Duluth Public Library dedication riot

Does anyone remember that in the early 1970s there was a dedication for the groundbreaking of the new Duluth Public Library, and suddenly a group of war protesters, marching down Michigan Street, were raided by the police.

I was about 4 years old and remember seeing the cops using their billy clubs to best long-hair teenagers.
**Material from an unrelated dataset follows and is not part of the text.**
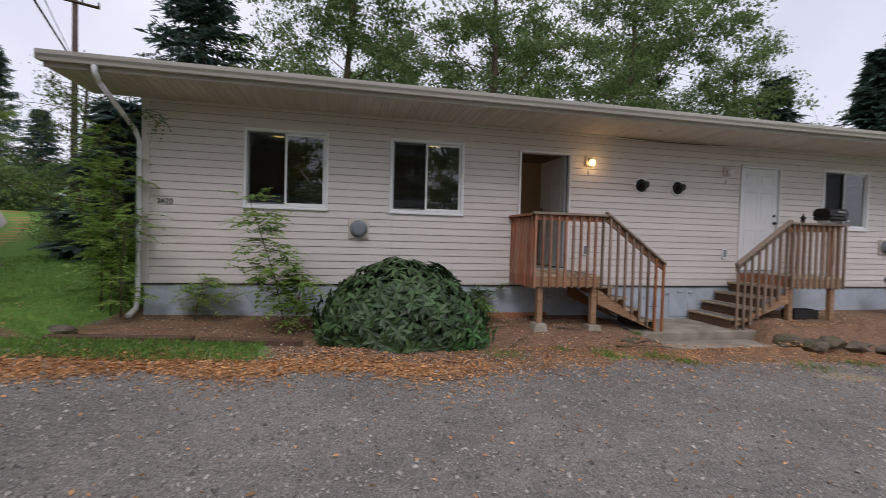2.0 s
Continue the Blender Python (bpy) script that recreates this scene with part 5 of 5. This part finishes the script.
def flat_turn(n, tilt=0.35):
    a = rng.random(n) * math.tau
    return frames(np.stack([np.cos(a), np.sin(a), rng.normal(size=n) * tilt * 0.5], 1), np.stack([rng.normal(size=n) * tilt, rng.normal(size=n) * tilt, np.ones(n)], 1))


def clear(x, y):
    """Spots free of slabs, house and porch piers."""
    return ~((x > 1.65) & (x < 4.1) & (y > -1.95)) & ~((x > -6.1) & (y > 0)) & ~((np.abs(x - 0.0) < 0.16) & (np.abs(y + 1.02) < 0.16)) & ~((np.abs(x - 0.94) < 0.16) & (np.abs(y + 1.02) < 0.16))


DRYLEAF = leafmat("dry_fallen_leaf", (0.68, 0.38, 0.17), (0.42, 0.2, 0.085), 0.15, 0.8, 0.5)
PALECHIP = leafmat("pale_chips", (0.62, 0.5, 0.38), (0.36, 0.26, 0.19), 0.0, 0.9, 0.5)
STONE = mat("gravel_stone", (0.32, 0.295, 0.265), 0.9, var=0.3, scale=8, bump=0.2, island=0.65)
GRASSBLADE = leafmat("grass_blade", (0.26, 0.42, 0.095), (0.15, 0.27, 0.055), 0.35, 0.6, 0.3)
ROCK = ((1, 0, 0), (-0.3, 0.9, 0.1), (-0.8, -0.4, 0), (0.3, -0.9, 0.1), (0.1, 0, 0.7))
ROCK_F = ((0, 1, 4), (1, 2, 4), (2, 3, 4), (3, 0, 4))

# fallen leaves: thick in a band along the edge of the drive, thin elsewhere
band_x = rng.uniform(-9.5, 6.0, 15000)
wobble = np.array([noise.noise((a * 0.8, -3.4 * 0.8, 7)) for a in band_x])
edge = -3.45 + 0.35 * wobble - 0.12 * np.clip(-5 - band_x, 0, 3) + np.where(band_x > -2, 0.28 * np.clip(band_x + 2, 0, 4), 0)
band_y = edge + 0.35 + rng.normal(size=15000) * np.where(band_x < -2.5, 0.3, 0.42)
keep = rng.random(15000) < np.where(band_x < -1.5, 1.0, 0.4)
rx, ry = rng.uniform(-9.5, 7, 4200), rng.uniform(-7.5, -0.2, 4200)
sel = rng.random(4200) < np.where(ry > -3.6, 0.7, 0.3)
vx = rng.uniform(-12.0, -6.5, 2200)
vy = -4.0 + (-7.9 - vx) * 1.95 + rng.normal(size=2200) * 0.6
allx, ally = np.r_[band_x[keep], rx[sel], vx], np.r_[band_y[keep], ry[sel], vy]
ok = clear(allx, ally) & (road_off(allx, ally)[0] < -1.9)
at = on_ground(allx[ok], ally[ok], 0.012)
n = len(at)
tagged(scatter("fallen_leaves", LEAF, LEAF_F, at, flat_turn(n, 0.4), rng.uniform(0.025, 0.06, n), DRYLEAF), "scatter of dry orange-brown fallen leaves", "leaves", kind="stuff")
ox, oy = rng.uniform(-15.5, -7, 700), rng.uniform(-9, 3, 700)
off = road_off(ox, oy)[0]
sel = np.abs(off) < 2.5
at = np.stack([ox[sel], oy[sel], ground_z(ox[sel], oy[sel]) + 0.03], 1)
tagged(scatter("road_leaves", LEAF, LEAF_F, at, flat_turn(len(at), 0.25), rng.uniform(0.035, 0.07, len(at)), PALECHIP), "pale leaves scattered on the asphalt", "leaves", kind="stuff")
# stones of the drive and chips on the bed
sx, sy = rng.uniform(-7.5, 7.0, 62000), -9.3 + 6.8 * rng.random(62000) ** 0.8
sel = (road_off(sx, sy)[0] < -2.5) & clear(sx, sy)
at = on_ground(sx[sel], sy[sel], 0.004)
n = len(at)
tagged(scatter("gravel_stones", ROCK, ROCK_F, at, flat_turn(n, 0.3), np.exp(rng.normal(size=n) * 0.5) * 0.0064, STONE), "loose grey gravel stones", "gravel", kind="stuff")
sx, sy = rng.uniform(-6.0, 7.0, 5200), rng.uniform(-2.6, -0.05, 5200)
sel = clear(sx, sy)
at = on_ground(sx[sel], sy[sel], 0.006)
n = len(at)
tagged(scatter("bark_chips", LEAF, LEAF_F, at, flat_turn(n, 0.6), rng.uniform(0.014, 0.045, n), PALECHIP), "pale bark chips and dead leaves on dirt", "mulch", kind="stuff")
# grass of the lawn, the strip and the tufts
gx, gy = [], []
for x0, x1, y0, y1, count in ((-11.5, -6.3, -1.6, 9.0, 26000), (-7.2, -3.9, -3.0, -2.25, 7500), (-9.5, -6.5, -3.4, -1.4, 5000)):
    gx.append(rng.uniform(x0, x1, count)), gy.append(rng.uniform(y0, y1, count))
for cx, cy, r, count in ((0.4, -2.35, 0.22, 260), (1.15, -2.3, 0.18, 200), (1.5, -2.5, 0.2, 220), (-1.1, -2.5, 0.25, 200), (3.5, -2.6, 0.3, 220), (-0.2, -2.2, 0.12, 90), (1.6, -1.3, 0.08, 60), (4.6, -2.4, 0.3, 200)):
    gx.append(cx + rng.normal(size=count) * r * 0.6), gy.append(cy + rng.normal(size=count) * r * 0.5)
gx, gy = np.concatenate(gx), np.concatenate(gy)
sel = (road_off(gx, gy)[0] < -3.0) & clear(gx, gy)
at = on_ground(gx[sel], gy[sel], -0.005)
n = len(at)
d = rng.normal(size=(n, 3)) * (0.45, 0.45, 0) + (0, 0, 1)
tagged(scatter("grass", ((0, 0.06, 0), (0, -0.06, 0), (0.6, 0.04, 0), (1, 0, 0.15)), ((0, 1, 2), (2, 0, 3)), at, frames(d, unit(rng, n) + 1e-3), rng.uniform(0.03, 0.085, n), GRASSBLADE), "short green grass", "grass", kind="stuff")
# ivy on the bank
n = 60000
f, a = rng.random(n), rng.uniform(2.2, 11.0, n)
ix, iy = -10.6 - 14.5 * f + rng.normal(size=n) * 0.4 - (a - 4.3) * 0.9, -13.0 + 28 * f - (a - 4.3) * 0.4
off, along = road_off(ix, iy)
sel = off > far_edge(along) + 0.9 + 0.28 * np.clip(iy + 4, 0, 9)
at = np.stack([ix[sel], iy[sel], ground_z(ix[sel], iy[sel]) + rng.uniform(0.02, 0.45, sel.sum())], 1)
n = len(at)
tagged(scatter("ivy", LEAF, LEAF_F, at, frames(unit(rng, n) + (0.3, -0.1, 0), unit(rng, n) * 0.6 + (0.4, -0.2, 1)), rng.uniform(0.1, 0.22, n), IVY), "ivy and low brambles over the bank", "ivy", kind="stuff")
MOSSROCK = mat("dark_mossy_rock", (0.16, 0.13, 0.1), 0.95, var=0.4, scale=6, fine=40, bump=0.8, dirt=(0.07, 0.09, 0.03), dirt_amount=0.7)
# sticks on the dirt
for i, (x, y, r, le) in enumerate(((-0.9, -1.0, 20, 0.55), (0.35, -1.0, -25, 0.4), (0.75, -2.0, -12, 0.8), (-0.9, -2.15, 50, 0.7), (1.1, -1.9, 10, 0.45))):
    bm = bmesh.new()
    z = float(ground_z(x, y)) + 0.02
    c, s = math.cos(radians(r)), math.sin(radians(r))
    tube(bm, [(x, y, z), (x + c * le * 0.5, y + s * le * 0.5 + 0.03, z + 0.015), (x + c * le, y + s * le, z)], [0.014, 0.011, 0.006], 6)
    tagged(part("stick", bm, BARK), "dry brown stick lying on the dirt", "stick", "fallen sticks")
for i, (x, y, s) in enumerate(((1.1, -1.75, 0.07), (1.3, -1.65, 0.05), (4.2, -1.6, 0.2), (4.6, -1.62, 0.22), (5.05, -1.6, 0.2), (5.6, -1.62, 0.18), (6.3, -1.64, 0.2), (7.0, -1.66, 0.2), (7.9, -1.7, 0.22), (-6.35, -1.6, 0.14), (-6.5, -1.2, 0.12))):
    bm = bmesh.new()
    bmesh.ops.create_icosphere(bm, subdivisions=2, radius=s)
    for v in bm.verts:
        v.co *= 1 + 0.55 * noise.noise(v.co * (2.2 / s) + Vector((i, 0, 0)))
        v.co.x, v.co.z = v.co.x * 1.5, v.co.z * 0.5
    bmesh.ops.translate(bm, verts=bm.verts[:], vec=(x, y, float(ground_z(x, y)) + s * 0.2))
    tagged(part("rock", bm, MOSSROCK), "weathered rock edging the dirt", "rock", "rocks")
Does anyone remember any details?

5 Comments

Paul Lundgren

about 4 months ago

Something must be wrong in those details. The library opened at its current location in 1980, so any groundbreaking ceremony would have been in the very late 1970s and not the early '70s.

PeteRadosevich

about 4 months ago

Ah, do not assume there is an error! The library groundbreaking WAS in 1970 or so, and then people suddenly realized the new library would obstruct the view of the Union Depot. The controversy raged for years, until a compromise was reached where the new library would be moved west a few feet, so we all could see the Depot from Superior Street. I'm trying to get more information on the Vietnam war protest that occurred on the same day. If it helps, I believe Dottie Becker was the MC of the groundbreaking ceremony.

Dave Lull

about 4 months ago

I sent a link to this posting to David Ouse, the supervisor of Public Services at the Duluth Public Library, and he sent me the following from one of the Duluth News Tribune "Bygones" columns:

Sept. 13, 1971 About a thousand Duluthians turned out yesterday to dedicate the Fifth Avenue West Mall in a ceremony at the west plaza below Superior Street. The ceremony was interrupted by an anti-war demonstration resulting in the arrest of 10 protesters.

Bob L

about 4 months ago

I think you may be referring to the 5th Ave West Mall dedication and thank you to one of the Marshal sisters. I was there sitting at the alley between the News Tribune and KDAL building. A small group of protesters were also in the area. Suddenly a Duluth squad pulled up and at least one officer jumped out and started to run at the protesters. After that it became a larger problem. I'll bet you can find a reference to it in the News Tribune.

Paul Lundgren

about 4 months ago

From the Sept. 15, 1973, Duluth News Tribune:

10 Arrested at Mall Rites Disruption Ten persons were arrested Sunday afternoon during a demonstration by a group of young persons that disrupted dedication ceremonies for the Fifth Avenue Mall. The group, which included five juveniles, was taken into custody by police who called all available squads to the scene and used chemical spray Mace to maintain control. A police spokesman said later that the young persons -- carrying signs and pulling a papier mache mockup of uncertain design that included an American flag -- came marching up Superior Street during the dedication ceremonies. Police Inspector Raymond F. Peplinski told the group to get off the street, the spokesman said, but some refused and were arrested for disorderly conduct. One person, James Neumann, 24, of 511 N. 19th Ave. W., ran from the scene but was captured by officers. He was charged with disorderly conduct and resisting arrest. Arrested besides Neumann and five juveniles were: Edward Zawicki, 19; Roger L. LaDoux, 28; Mark H. Slonim, 22; and Bruce C. McPherson, 19. All were charged with disorderly conduct.